Reproduce every line of the listing as written, apart from the pictures.

::::::::

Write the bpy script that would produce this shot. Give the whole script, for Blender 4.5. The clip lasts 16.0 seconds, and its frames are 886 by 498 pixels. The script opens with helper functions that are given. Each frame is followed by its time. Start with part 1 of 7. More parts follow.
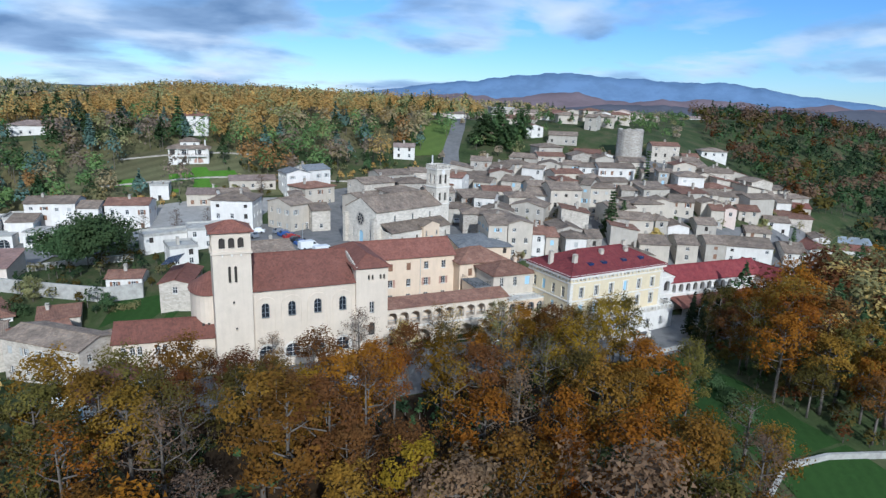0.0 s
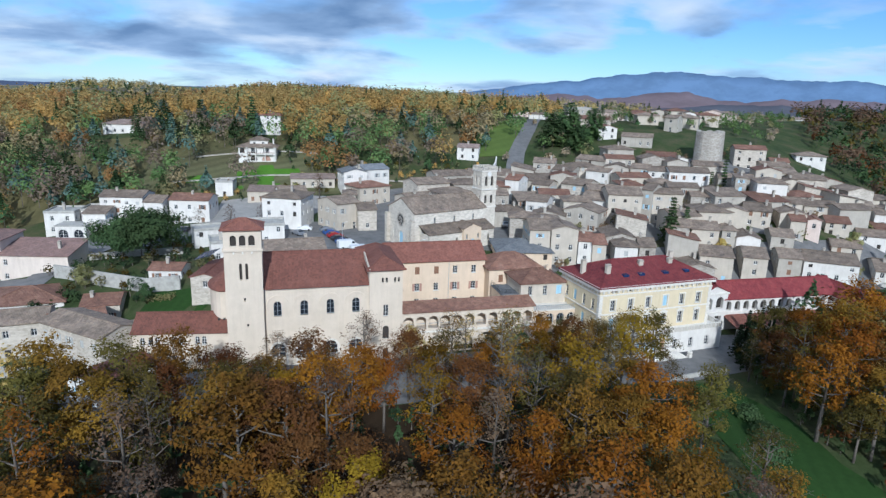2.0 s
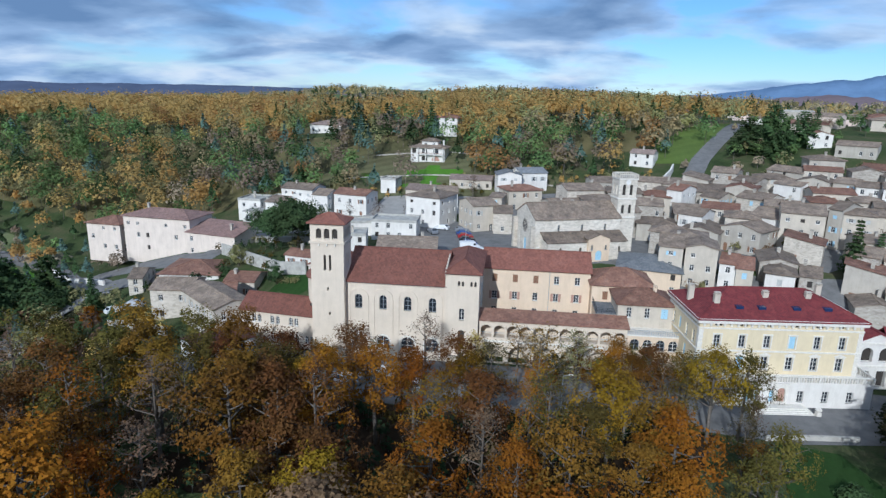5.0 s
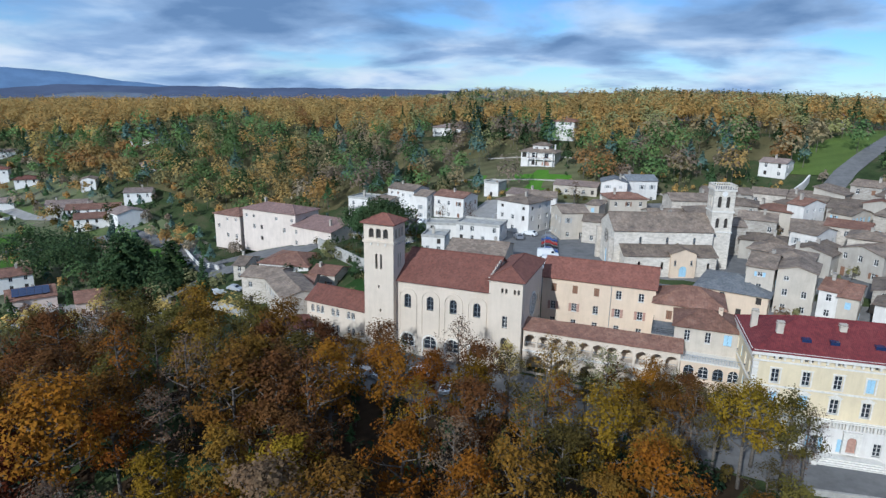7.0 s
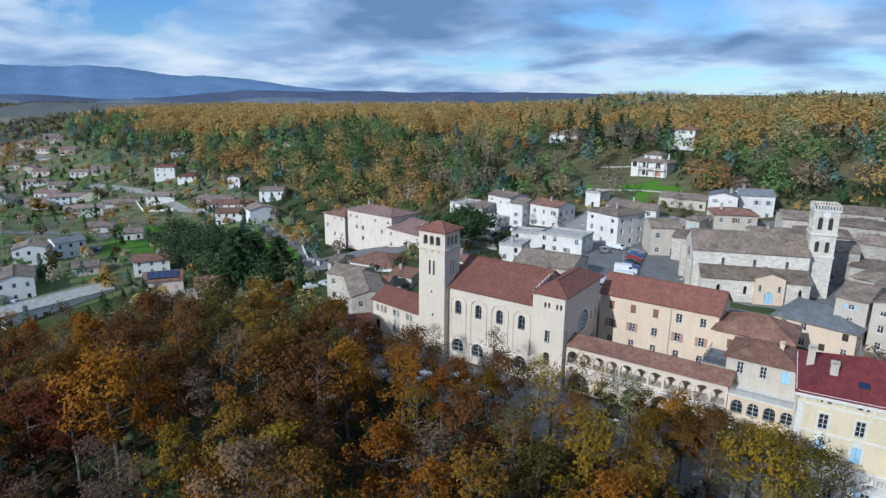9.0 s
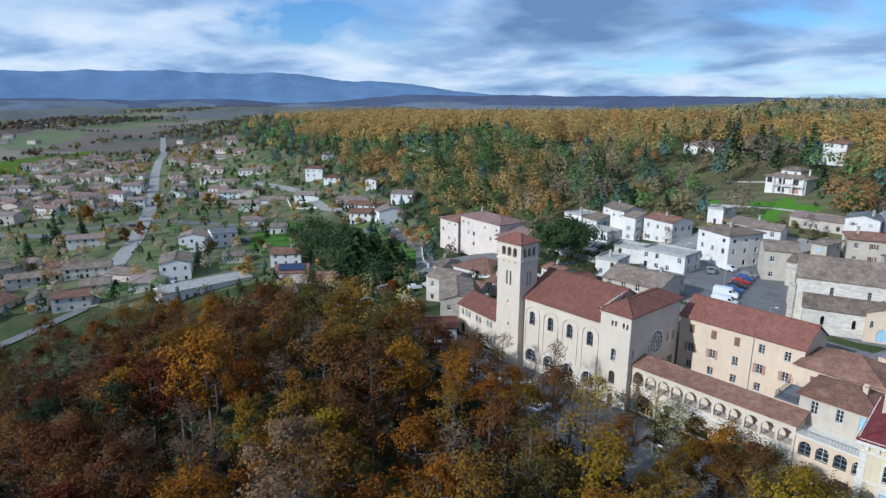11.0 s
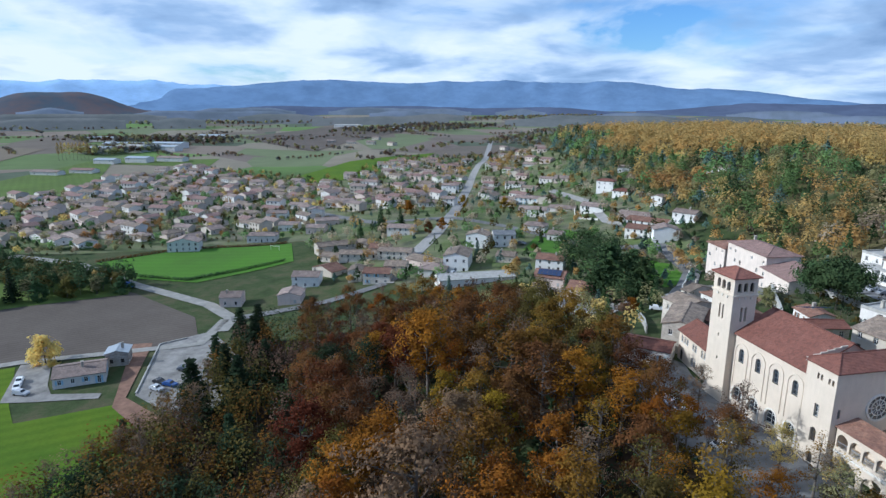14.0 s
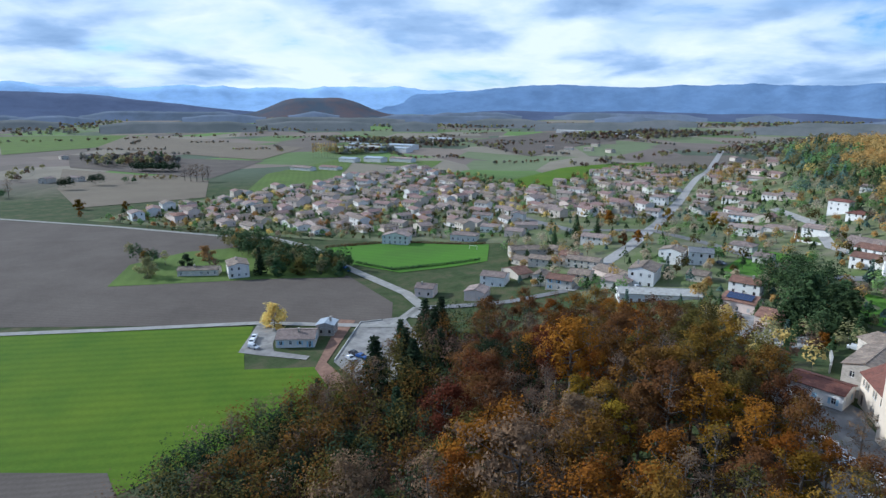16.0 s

::::::::

• Result for this exercise:
Write the bpy script that would produce this shot. Give the whole script, for Blender 4.5. The clip lasts 16.0 seconds, and its frames are 886 by 498 pixels. The script opens with helper functions that are given. Each frame is followed by its time. Start with part 1 of 7. More parts follow.
0.0 s
2.0 s
5.0 s
7.0 s
9.0 s
11.0 s
14.0 s
16.0 s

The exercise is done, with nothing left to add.